DESCRIPTION OF THE TASK = Count how many lines mention the word "with". Write that number alone.

COLLECTED MATERIAL =
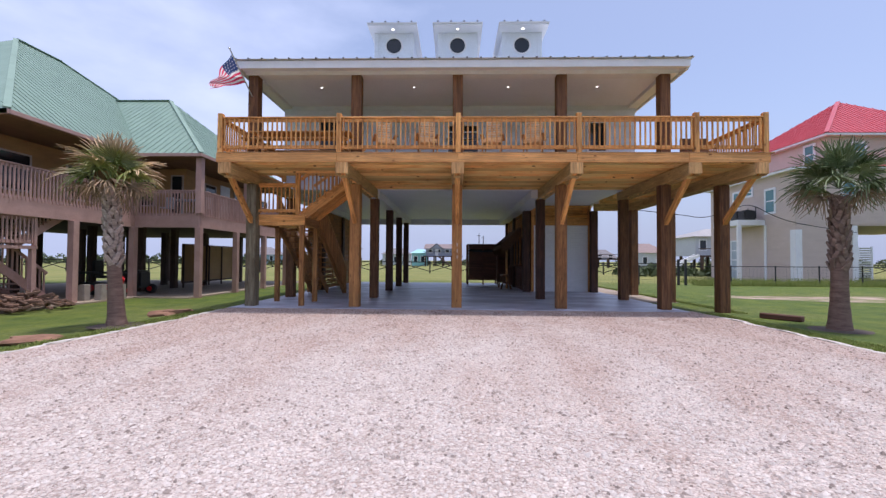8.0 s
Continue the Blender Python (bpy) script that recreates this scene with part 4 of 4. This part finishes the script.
stick("hip_cap", (TX, TY, TZ + 0.04), (TX + TA, TY + TA, TZ + TH + 0.04), 0.3, 0.05, M_REDROOF, red)
block("eave", TX + 0.03, TX + 2 * TA, TY + 0.03, TY + 2 * TA, TZ - 0.17, TZ - 0.02, M_TRIM, red)


def red_window(x0, x1, y0, y1, z0, z1):
    w = block("window", x0, x1, y0, y1, z0, z1, M_AQUA, red, "aqua tinted window with a white frame")
    e = 0.16
    side = y1 - y0 > x1 - x0
    zm = (z0 + z1) / 2
    lo, hi = (y0, y1) if side else (x0, x1)
    for a, b, c, d in ((lo - e, lo, z0 - e, z1 + e), (hi, hi + e, z0 - e, z1 + e), (lo, hi, z1, z1 + e), (lo, hi, z0 - e, z0), (lo, hi, zm - 0.04, zm + 0.04)):
        if side:
            block("frame", x0 - 0.03, x1, a, b, c, d, M_TRIM, w)
        else:
            block("frame", a, b, y0 - 0.03, y1, c, d, M_TRIM, w)


red_window(HX - 0.07, HX - 0.031, 27.6, 28.5, 5.55, 7.25)
red_window(HX - 0.07, HX - 0.031, 30.15, 31.45, 7.2, 7.7)
red_window(HX - 0.07, HX - 0.031, 31.85, 32.45, 6.35, 7.6)
red_window(27.6, 27.665, 27.6, 28.4, 9.3, 10.7)
red_window(28.0, 28.8, HY - 0.07, HY - 0.031, 5.7, 7.4)
red_window(29.6, 30.4, 26.43, 26.469, 9.3, 10.5)
for x in (OX + 0.42, OX + 1.42):
    block("shutter_stile", x - 0.05, x + 0.05, HY - 0.02, HY + 0.06, 0.4, 2.8, M_TRIM, red)
for k in range(14):
    st = stick("shutter_slat", (OX + 0.47, HY + 0.02, 0.58 + 0.16 * k), (OX + 1.37, HY + 0.02, 0.58 + 0.16 * k), 0.14, 0.025, M_TRIM, red, bevel=0)
    st.matrix_basis = st.matrix_basis @ pose(0, 0, 0, -40)
# side balcony with air conditioners
block("plain_panel", HX - 0.06, HX - 0.031, 28.75, 35.9, 0.1, 4.41, M_BEIGE, red)
block("balcony", HX - 2.2, HX - 0.072, 28.6, 31.9, 4.55, 4.98, M_TRIM, red, "white balcony slab")
M_GARAGE = plain("pale_blue_door", (0.40, 0.48, 0.54), (0.48, 0.56, 0.62), 2.0, 0.3, bump=0.02)
gdoor = block("garage_door", HX - 0.085, HX - 0.061, 31.9, 34.8, 0.12, 3.5, M_GARAGE, red, "pale blue glazed garage door")
for z in (0.16, 0.98, 1.8, 2.62, 3.46):
    block("door_bar", HX - 0.12, HX - 0.0855, 31.9, 34.8, z - 0.05, z + 0.05, M_TRIM, gdoor)
for y in (31.95, 32.85, 33.8, 34.75):
    block("door_bar", HX - 0.125, HX - 0.0855, y - 0.05, y + 0.05, 0.12, 3.5, M_TRIM, gdoor)
for y in (28.76, 31.74):
    block("balcony_post", HX - 2.15, HX - 1.9, y - 0.13, y + 0.13, 0.1, 4.549, M_TRIM, red)
for y in (29.25, 30.2):
    ac = thing("air_conditioner", (HX - 1.1, y, 4.98), "dark boxed air conditioner on the white balcony", "air conditioner", "air conditioners")
    block("case", HX - 1.5, HX - 0.65, y - 0.42, y + 0.42, 4.98, 5.76, M_BLACK, ac, bevel=0.03)
    for k in range(6):
        block("fin", HX - 1.54, HX - 1.501, y - 0.38, y + 0.38, 5.06 + 0.11 * k, 5.12 + 0.11 * k, M_BLACK, ac)
    block("top_fan", HX - 1.32, HX - 0.82, y - 0.25, y + 0.25, 5.76, 5.82, M_BLACK, ac)
    stick("line_set", (HX - 0.15, y + 0.3, 5.2), (HX - 0.15, y + 0.3, 6.1), 0.06, 0.06, M_BLACK, ac)

# ---- far houses ----
M_ROOFG = plain("grey_shingles", (0.16, 0.15, 0.16), (0.24, 0.23, 0.24), 2, 0.9, bump=0.1)
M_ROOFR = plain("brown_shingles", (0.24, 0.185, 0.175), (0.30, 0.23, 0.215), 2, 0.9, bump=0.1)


def tint(name, c):
    return plain(name, c, tuple(min(1, v * 1.12) for v in c), 1.0, 0.7, bump=0.02)


def far_house(x, y, w, d, z0, z1, zr, wall, roof_m, label, gable=False):
    h = thing("distant_house", (x, y, 0.1), label, "house", "distant houses")
    block("wall", x - w / 2, x + w / 2, y, y + d, z0 if z0 > 1 else 0.05, z1, wall, h)
    a, b = x - w / 2 - 0.5, x + w / 2 + 0.5
    if gable:
        vs = [(a, y - 0.5, z1), (b, y - 0.5, z1), (b, y + d + 0.5, z1), (a, y + d + 0.5, z1), (a, y + d / 2, zr), (b, y + d / 2, zr)]
    else:
        vs = [(a, y - 0.5, z1), (b, y - 0.5, z1), (b, y + d + 0.5, z1), (a, y + d + 0.5, z1), (x - w * 0.2, y + d / 2, zr), (x + w * 0.2, y + d / 2, zr)]
    face_mesh("roof", vs, [(0, 1, 5, 4), (1, 2, 5), (2, 3, 4, 5), (3, 0, 4), (3, 2, 1, 0)], roof_m, h)
    n = max(2, int(w / 2.2))
    if z0 > 1:
        block("porch", x - w / 2 - 0.6, x + w / 2 + 0.6, y - 1.8, y, z0 - 0.25, z0, M_STILT, h)
        for k in range(n + 1):
            xx = x - w / 2 + w * k / n
            for yy in (y - 1.7, y + d - 0.3):
                stick("stilt", (xx, yy, 0.05), (xx, yy, z0), 0.35, 0.35, M_STILT, h, bevel=0)
        stick("porch_rail", (x - w / 2 - 0.5, y - 1.75, z0 + 1), (x + w / 2 + 0.5, y - 1.75, z0 + 1), 0.1, 0.12, M_STILT, h, bevel=0)
    for k in range(n):
        xx = x - w / 2 + w * (k + 0.5) / n
        win = block("window", xx - 0.45, xx + 0.45, y - 0.06, y - 0.005, z0 + 0.9, min(z0 + 2.3, z1 - 0.3), M_GLASS, h)
        block("frame", xx - 0.6, xx + 0.6, y - 0.045, y - 0.001, z0 + 0.75, min(z0 + 2.45, z1 - 0.2), M_TRIM, win)
    return h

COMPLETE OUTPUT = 3